Scientific classification
- Kingdom: Animalia
- Phylum: Chordata
- Class: Aves
- Order: Passeriformes
- Family: Aegithinidae
- Genus: Aegithina
- Species: A. viridissima
- Binomial name: Aegithina viridissima (Bonaparte, 1850)

= Green iora =

- Genus: Aegithina
- Species: viridissima
- Authority: (Bonaparte, 1850)
- Conservation status: NT

Species of bird

The green iora (Aegithina viridissima) is a species of bird in the family Aegithinidae. It is found in the Thai-Malay Peninsula, Sumatra and Borneo. Its habitats include lowland forests, secondary forest and mangrove forest. It is threatened by habitat loss, and the International Union for Conservation of Nature (IUCN) has assessed it as near-threatened.

==Taxonomy==
This species was described as Jora viridissima by Charles Lucien Bonaparte in 1850. Harry C. Oberholser described subspecies Aegithina viridissima thapsina from the Anamba Islands in 1917, noting its larger size and yellower plumage. These two subspecies are recognised by the IOC World Bird List, while Aegithina viridissima nesiotica described by Oberholser in 1912 is now included in the nominate subspecies.

==Description==
The green iora is 12–14 cm long. The male has black lores and bright yellow "eyelids" (a broken eye-ring). The face and upperparts are dark olive. The wings are black, with two white wing-bars on the covert feathers and olive-yellow margins on the flight feathers. The underparts are also dark olive, with lighter flanks and a yellow centre belly. The tail is black. The eyes are dark to red brown, the beak is grey-blue, and the feet are slaty blue. The female has yellow lores and a complete eye-ring. The upperparts and tail are medium olive. The wings are similar to those of the male but are washed olive, and the wing-bars are yellow instead. The underparts are olive green, with a yellow tint on the centre belly. The juvenile bird is similar to the female, but is paler.

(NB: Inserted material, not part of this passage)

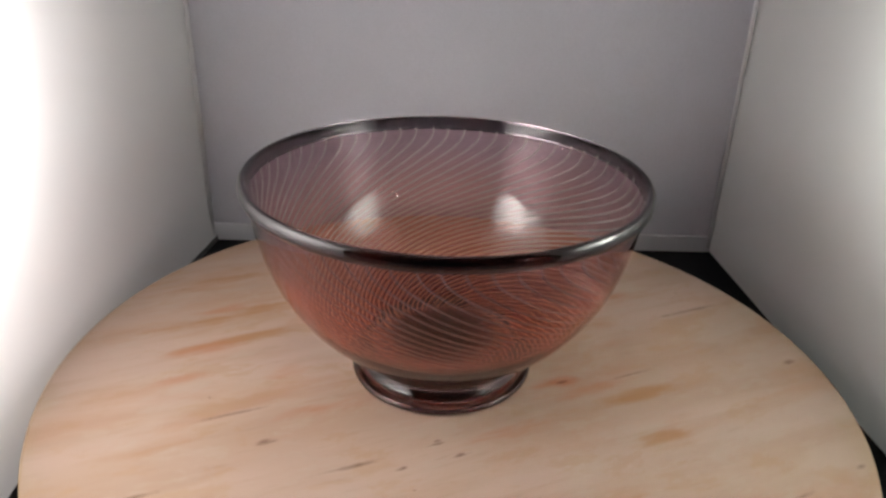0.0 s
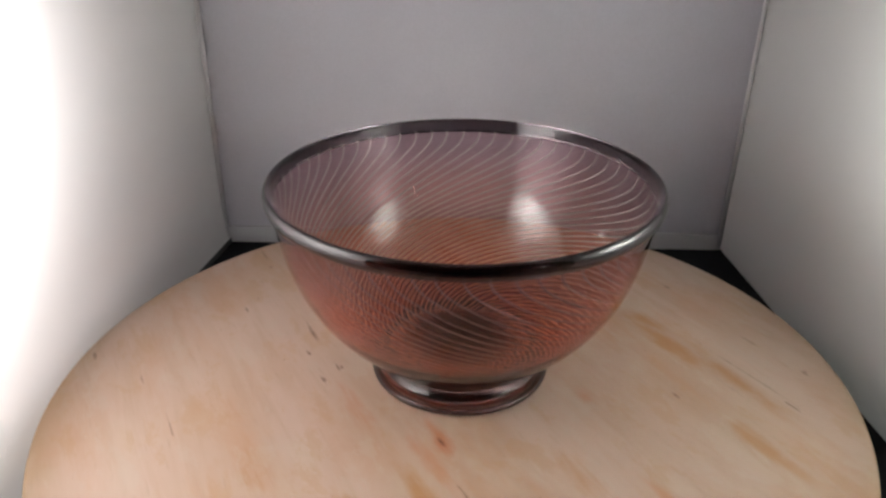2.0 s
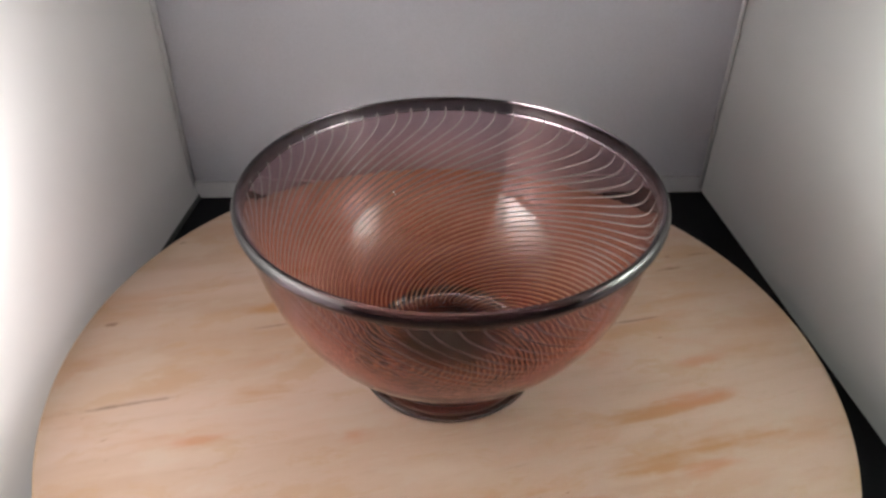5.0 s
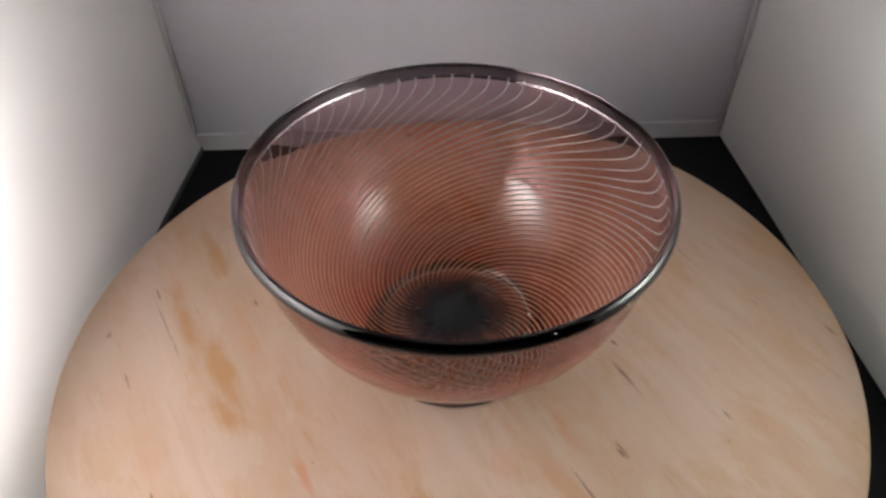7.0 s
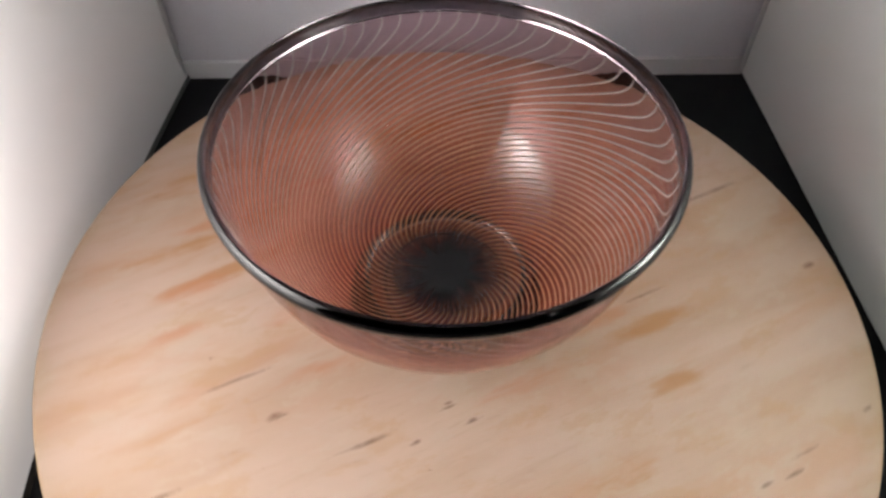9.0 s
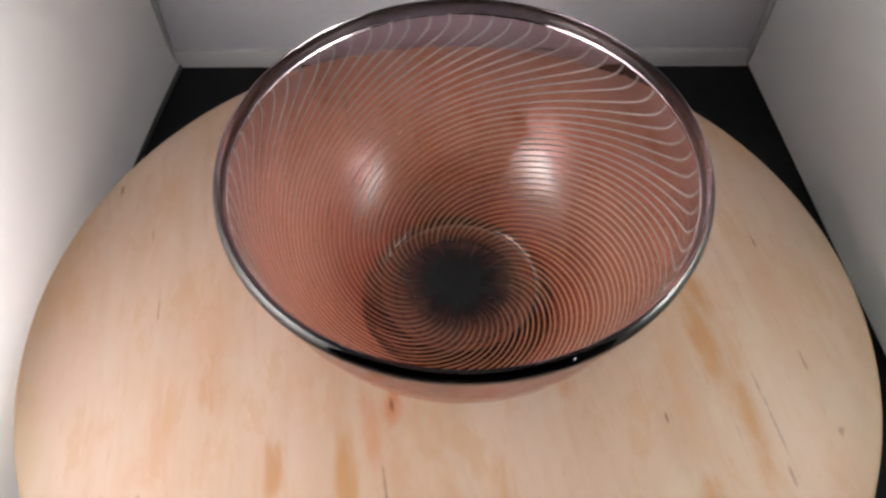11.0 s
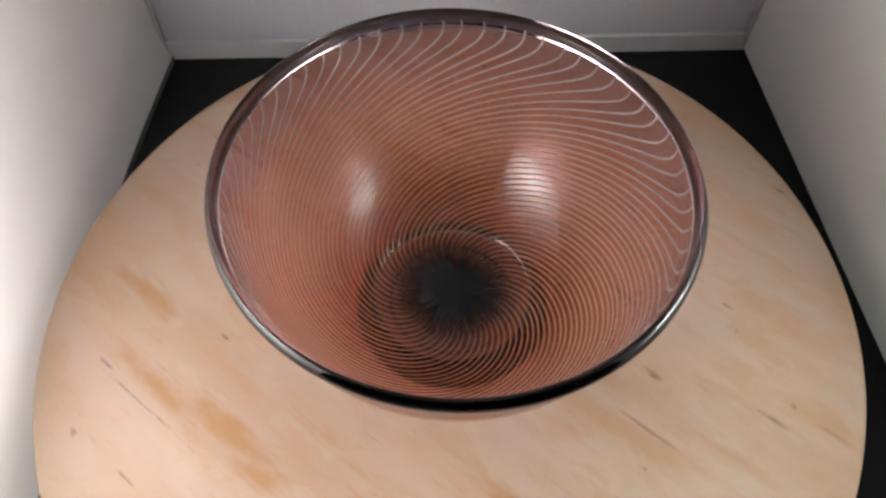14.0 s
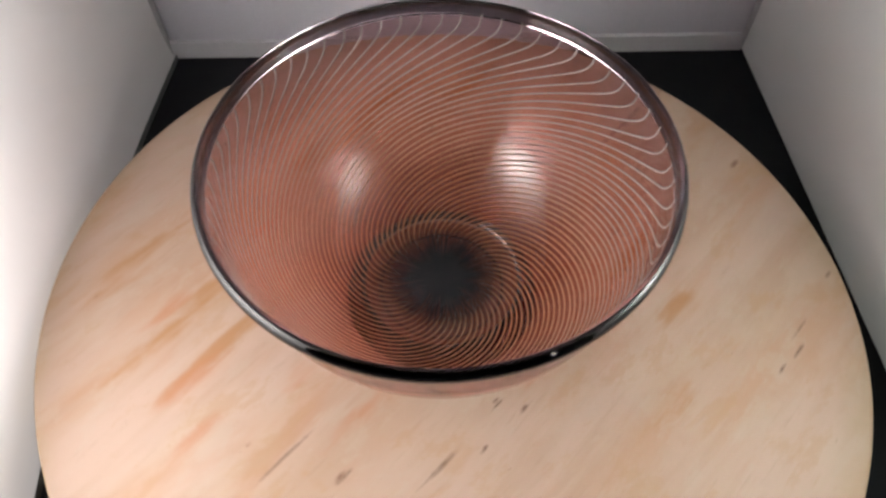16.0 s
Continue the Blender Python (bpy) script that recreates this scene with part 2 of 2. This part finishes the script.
def foot_material():
    """Foot glass; its dark reflection lines at the board and the bowl joint are painted."""
    n = Nodes("plum_glass_foot")
    v = n.coords()
    sep = n.add("SeparateXYZ")
    n.link(v, sep.inputs[0])
    z = sep.outputs[2]
    edge_shade = n.math("MAXIMUM", n.ramp(z, 0.0032, 0.0026), n.ramp(z, 0.0144, 0.0149))
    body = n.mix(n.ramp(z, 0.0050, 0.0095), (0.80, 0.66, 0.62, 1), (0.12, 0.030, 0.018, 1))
    col = n.mix(n.math("MULTIPLY", edge_shade, 0.85), body, (0.05, 0.025, 0.024, 1))
    return n.finish(n.principled(col, 0.10, n.bump(n.noise(v, 60.0, 2.0), 0.1, 0.001), IOR=1.5, Specular_IOR_Level=0.3, Transmission_Weight=1.0))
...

==Distribution and habitat==
This species is found in Tenasserim, the Thai-Malay Peninsula, Sumatra, Borneo and some small neighbouring islands, and it is locally extinct in Singapore. It lives in the canopy of lowland forests up to 820 m in elevation, and is also found in tall secondary forest, peat swamp forest and mangrove forest.

==Behaviour==
This iora often occurs in pairs or small groups. It feeds on invertebrates, regularly joining mixed-species foraging flocks. The contact call is a whining, descending ji-sheur or ji-wier, and a ji-jirijiri-jeh mating call has been recorded. The green iora is usually sociable, but intense fighting has also been observed. Breeding has been recorded in April and May. The cup-shaped nest is built on a tree 8–12 m above the ground. Both the male and female incubate the eggs, and nestlings are brooded in rainy weather. Moulting has been recorded in July and August.

==Status==
The population is probably declining because of habitat loss caused by logging and land conversion. The IUCN Red List has assessed it as a near-threatened species.